Die Niederlage von Olaf Scholz und seiner Partnerin Klara Geywitz war für die Union keine schöne Überraschung. Auf ein Scheitern der Koalition und rasche Neuwahlen ist bei CDU und CSU kaum jemand scharf. CSU-Chef Markus Söder hat die Kommunalwahl im März fest im Blick. Ein hitziger Bundestagswahlkampf zur gleichen Zeit würde Söders landesväterliche Umarmungsstrategie gefährden.

Kramp-Karrenbauer könnte theoretisch einen Koalitionsbruch ausnutzen, um blitzschnell die Kanzlerkandidatur an sich zu ziehen. Als Risikospielerin von Natur aus und als Vorsitzende von Amts wegen wäre sie gegenüber anderen leicht im Vorteil. Aber die Saarländerin weiß auch, dass sie sich erst langsam aus dem Umfragekeller herausarbeiten muss, um in eine Wahlschlacht zu ziehen, die ohne Angela Merkel an der Spitze doppelt schwer wird.

Eine Minderheitsregierung reizt in der CDU ebenfalls nur wenige. Der schönen Theorie – ein Kabinett aus lauter Unionsministern! – steht die traurige Praxis entgegen. Statt „CDU pur“-Politik zu machen, müsste die Regierung noch mehr Kompromisse eingehen als jetzt, um Mehrheiten im Parlament zu finden. Als Verteidigungsministerin täte sich AKK besonders schwer. Auch an eine kraftvolle EU-Ratspräsidentschaft im zweiten Halbjahr 2020 wäre kaum zu denken.

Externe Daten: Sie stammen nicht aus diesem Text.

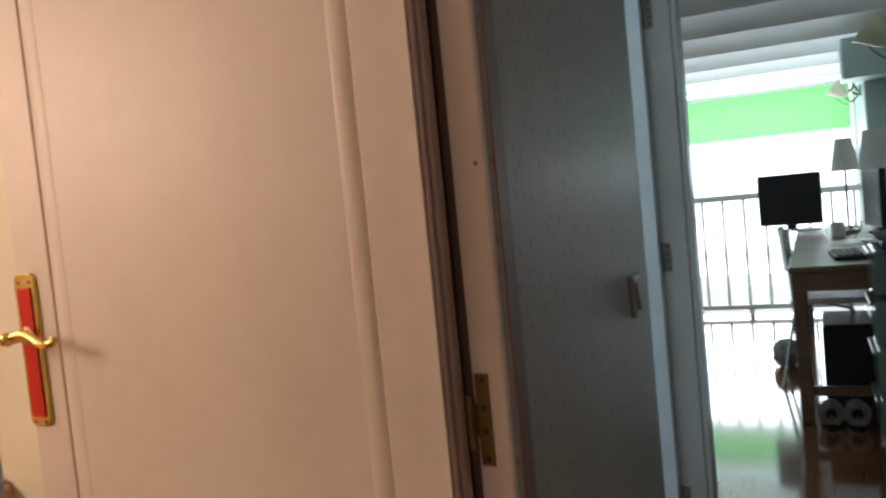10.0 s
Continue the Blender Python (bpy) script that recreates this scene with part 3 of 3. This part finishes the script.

Das SPD-Duo steckt im Dilemma

Der Verlauf des SPD-Parteitags spricht aber dafür, dass sich die Frage nach einer Minderheitsregierung gar nicht stellt. Kramp-Karrenbauer hat daran ohnehin nicht geglaubt, nicht einmal, als Norbert Walter-Borjans und Saskia Esken das Team des Vizekanzlers deklassierten. Sie kennt die Zwickmühle, in die neue Chefs kommen, die den Wettlauf knapp gewinnen. Auch sie selbst musste nach dem Sieg über Friedrich Merz auf die Unterlegenen zugehen und ihre Anhänger damit frustrieren.

Das SPD-Duo steckt im gleichen Dilemma. Die CDU-Chefin hat den beiden den Schwenk vom Anti-Groko-Fundi- ins Realo-Lager indirekt sogar erleichtert. Sie machte bewusst ihre Absprache mit Olaf Scholz öffentlich, dass der Grundrenten-Kompromiss erst umgesetzt wird, wenn klar ist, dass die Koalition hält.

Dass SPD-Linke sich über „Erpressung“ empörten, zeigt, wie genau das Manöver traf. Denn seither stand für jeden SPD-Delegierten gut sichtbar der Preis für den Ausstieg im Schaufenster.

Wenn in ihrer Partei zugleich die Botschaft hängen bliebe: „Die Chefin hatte schon vorher listig vorgebaut, damit wir nicht über den Tisch gezogen werden“, dann wäre das Kramp-Karrenbauer doppelt recht. Auf sie wartet jetzt ja die nächste Führungsprüfung: Die eigenen Truppen auf Linie halten und zugleich mit der neuen SPD-Spitze so hart verhandeln, dass die nichts von Wert bekommt – aber der Schwarze Peter trotzdem bei Walter-Borjans und Esken bleibt.